I can make the triple trees, reinforcement/ mounting plates, etc in my spare time at work. As far as the tubing goes, ill have it professionally bent up once I can find the dimensions Ill need.

My real questions lie with the spring...
 
Looking at all these, the majority of the stresses would be in bolts that hold it all together. They are the the pivots for all the joints and are in shear stresses. As for the tube fork its self, just make sure you use a heavy enough wall, don't over think it and go almost solid bar as it's unnecessary weight. depending on the length, 120" wall should be fine. Just like doing any suspension, make sure all your geometry is correct and with no binding.
If you seen some of the aircraft with .035" wall chromoly with welds that look like birds shit welds on them that don't fall from the sky. And looking at your pics, none of the welds look to be load bearing.

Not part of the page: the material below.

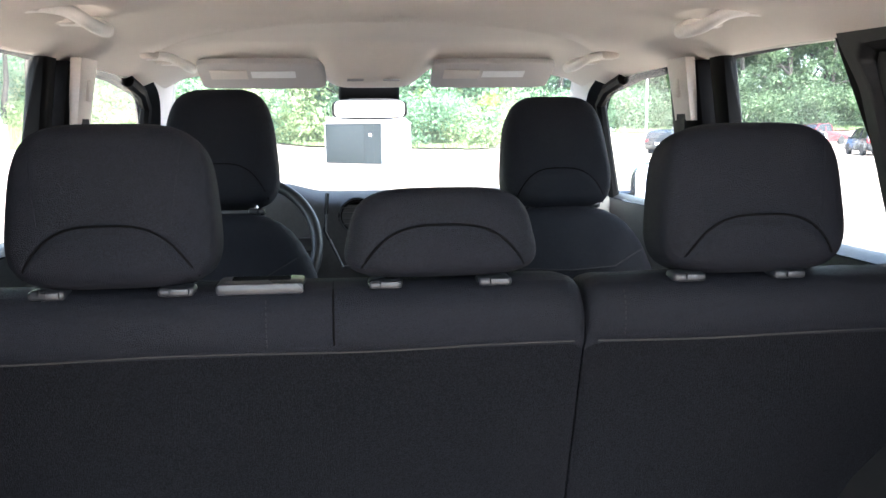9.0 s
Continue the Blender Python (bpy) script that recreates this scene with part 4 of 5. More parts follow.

Shoot me a pm when you figure it out. I can bend and weld the tube if you like.
 
VonYinzer said:
Ok... Well the merits of scientific research and development aside... Haha.

I can make the triple trees, reinforcement/ mounting plates, etc in my spare time at work. As far as the tubing goes, ill have it professionally bent up once I can find the dimensions Ill need.

My real questions lie with the spring...

Simple answer is to use a coil over, that way you can fine tune the spring rate.